I was away from the blog for much of Tuesday while traveling back from New Orleans, but I just got back to the new home office in suburban Buffalo and wanted to take a few moments to acknowledge the most significant seven days in the AFC East all year.

The stretch began Monday night, when the New England Patriots cracked the door for the rest of the AFC East by losing for the second time in three games. The Patriots remain the prohibitive favorite to win the division, but we'll learn gobs this week.

For the only time all year, all four AFC East teams will play each other.

The New York Jets will play the Buffalo Bills on Thursday night in Toronto. The Patriots will visit the Miami Dolphins on Sunday in Land Shark Stadium.

I will attend both games. Counting the Patriots' collapse in New Orleans, I'll trek 4,675 miles (205 miles in my car with Florida plates and still no ice scraper and 4,470 by air) to see every AFC East team in a concentrated period at a critical juncture.

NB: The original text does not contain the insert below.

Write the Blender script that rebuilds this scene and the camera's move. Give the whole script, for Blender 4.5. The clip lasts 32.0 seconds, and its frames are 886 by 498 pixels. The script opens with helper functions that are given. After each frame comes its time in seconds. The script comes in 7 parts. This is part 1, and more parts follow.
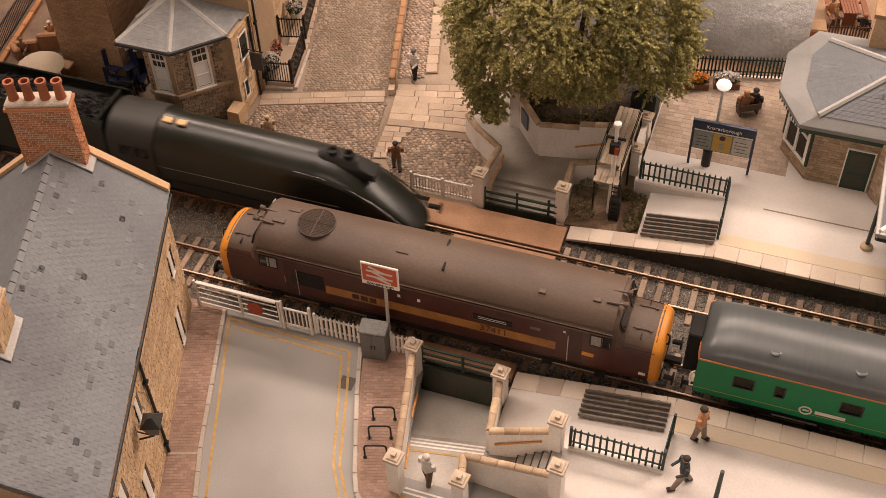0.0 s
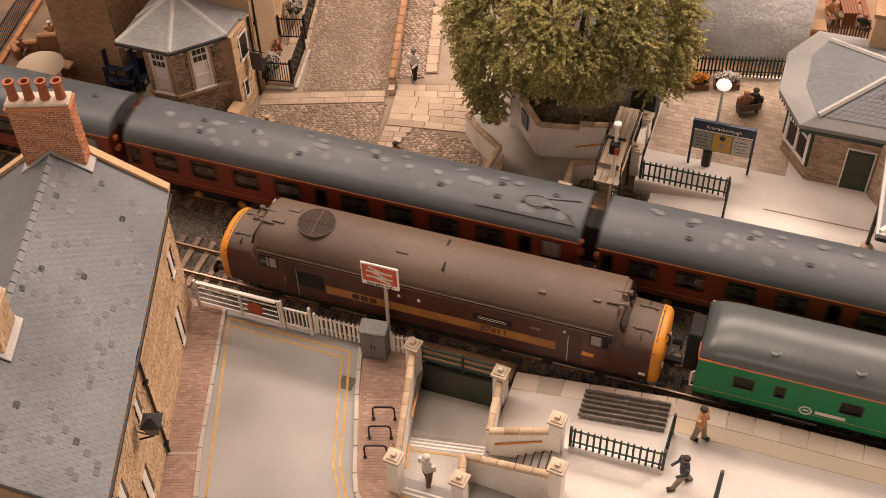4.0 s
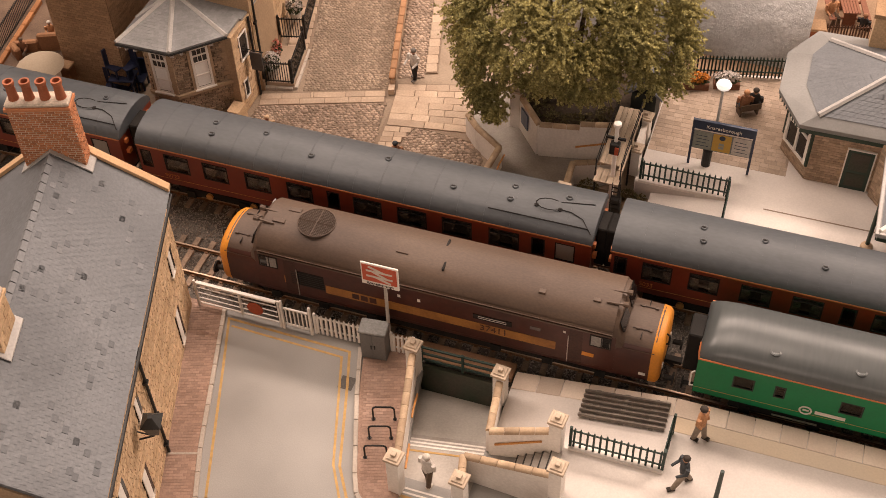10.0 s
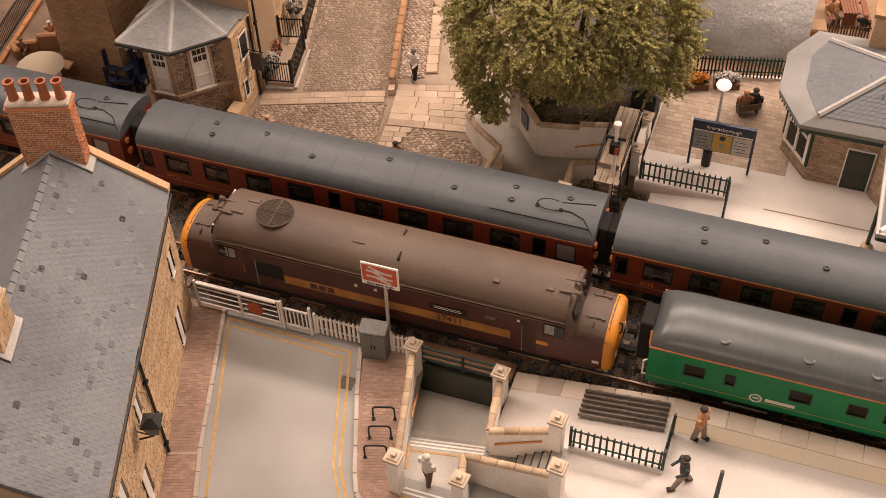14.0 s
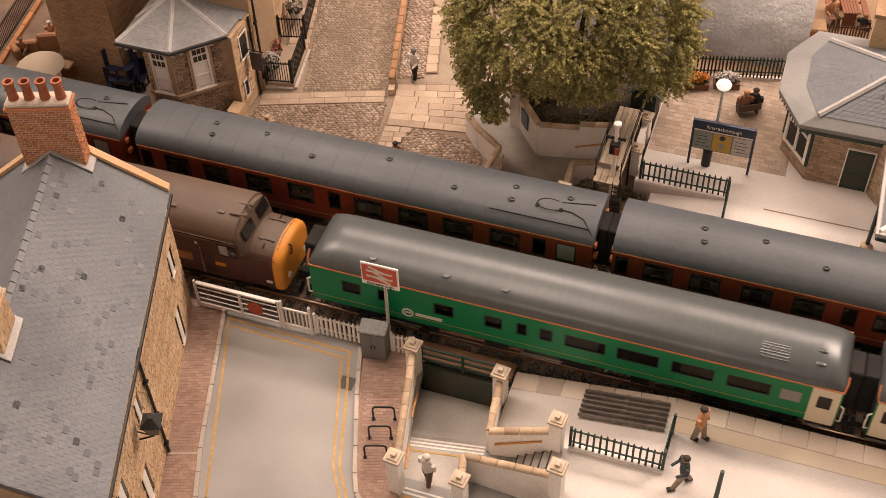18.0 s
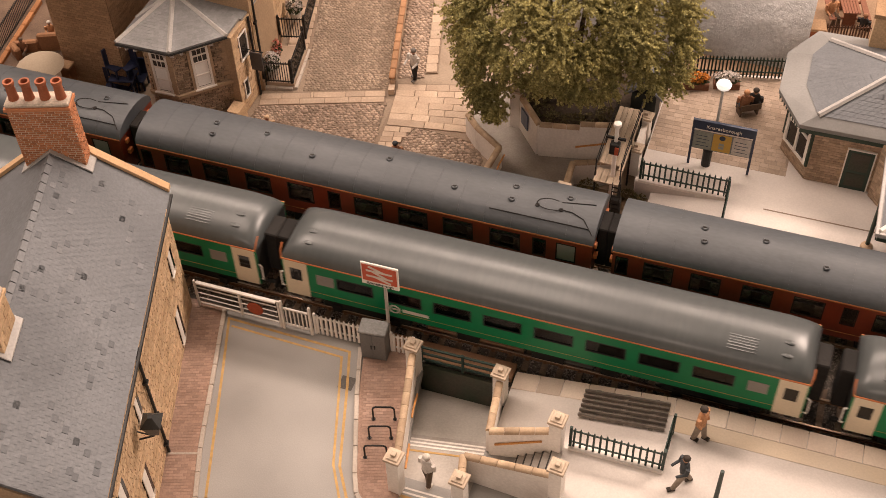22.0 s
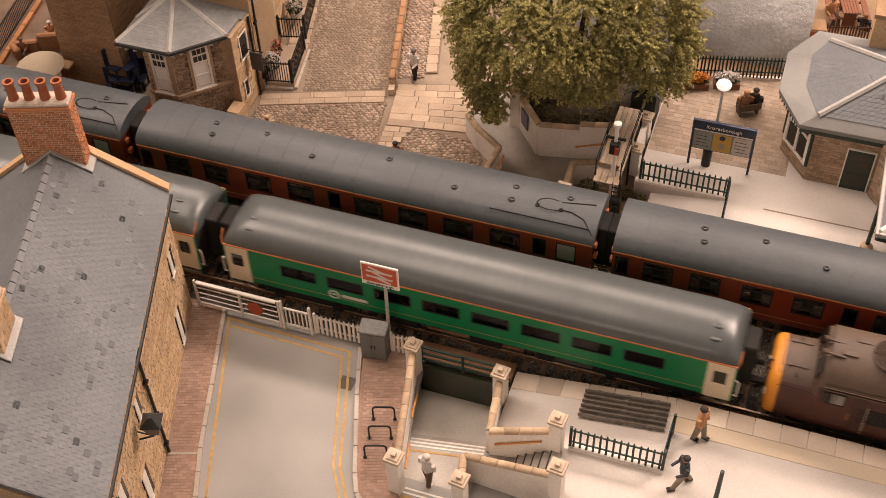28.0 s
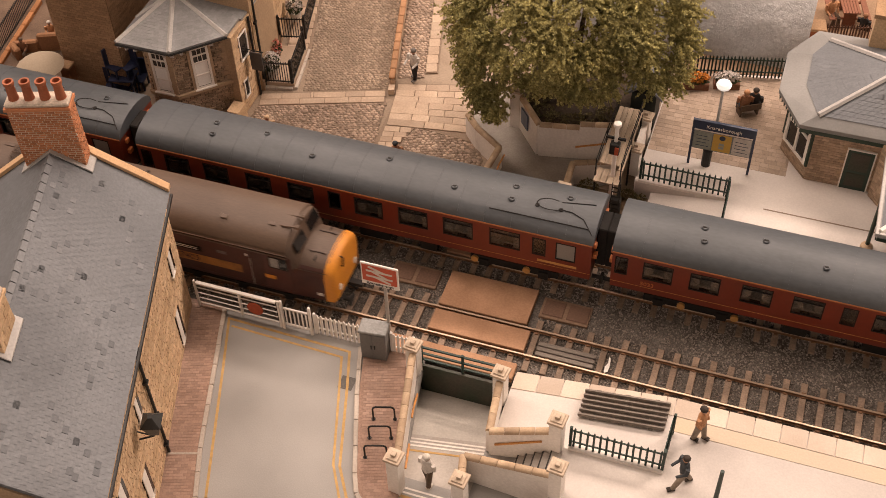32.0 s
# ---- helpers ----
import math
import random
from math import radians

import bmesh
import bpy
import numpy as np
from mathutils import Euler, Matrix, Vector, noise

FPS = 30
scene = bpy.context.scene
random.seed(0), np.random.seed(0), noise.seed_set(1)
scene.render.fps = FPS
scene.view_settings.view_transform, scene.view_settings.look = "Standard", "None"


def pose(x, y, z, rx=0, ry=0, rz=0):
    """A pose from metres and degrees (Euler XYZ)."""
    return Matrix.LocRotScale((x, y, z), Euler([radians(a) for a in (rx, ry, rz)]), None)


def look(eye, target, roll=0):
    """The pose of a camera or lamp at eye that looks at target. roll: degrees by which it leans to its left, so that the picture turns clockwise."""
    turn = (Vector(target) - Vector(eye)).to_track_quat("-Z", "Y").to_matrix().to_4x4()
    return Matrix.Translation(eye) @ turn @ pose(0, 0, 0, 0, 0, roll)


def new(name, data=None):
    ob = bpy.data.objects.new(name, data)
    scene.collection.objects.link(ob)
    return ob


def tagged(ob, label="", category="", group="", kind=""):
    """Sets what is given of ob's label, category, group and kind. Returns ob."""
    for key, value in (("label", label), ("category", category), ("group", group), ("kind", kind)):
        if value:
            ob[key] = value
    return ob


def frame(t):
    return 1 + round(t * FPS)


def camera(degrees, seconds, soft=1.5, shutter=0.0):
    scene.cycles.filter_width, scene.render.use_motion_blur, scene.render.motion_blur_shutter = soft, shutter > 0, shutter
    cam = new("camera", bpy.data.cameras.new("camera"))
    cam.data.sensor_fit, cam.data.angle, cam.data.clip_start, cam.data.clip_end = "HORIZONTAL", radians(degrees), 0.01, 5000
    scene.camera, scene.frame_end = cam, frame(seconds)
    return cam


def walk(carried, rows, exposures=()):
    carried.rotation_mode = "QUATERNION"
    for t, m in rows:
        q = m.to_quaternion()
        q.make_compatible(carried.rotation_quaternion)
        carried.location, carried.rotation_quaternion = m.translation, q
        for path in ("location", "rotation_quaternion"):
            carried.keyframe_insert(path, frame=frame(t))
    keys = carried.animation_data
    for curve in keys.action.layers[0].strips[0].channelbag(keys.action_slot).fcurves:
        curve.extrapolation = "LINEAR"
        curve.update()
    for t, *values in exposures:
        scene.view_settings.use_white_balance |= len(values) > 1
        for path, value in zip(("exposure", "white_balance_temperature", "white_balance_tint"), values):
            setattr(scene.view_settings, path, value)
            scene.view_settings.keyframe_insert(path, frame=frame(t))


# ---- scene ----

The loser of the Jets-Bills game will be all but eliminated, and even if the Bills win they still will be two games below .500 with four to play. They'd both be 5-7, would have to run the table and get serious help along the way. In other words, the Jets need this one much more than the suddenly feisty Bills do.

Sunday's game is imperative to New England and Miami.

The Patriots, preparing on a short week for back-to-back away games, are 0-4 in true road games. They're desperate for a victory. So are the Dolphins, who could've nudged a game above .500 had they beaten the Bills on Sunday but imploded in the final minutes.

This is the week that could rip the AFC East wide open or bunch everybody together for a fascinating final month of jockeying.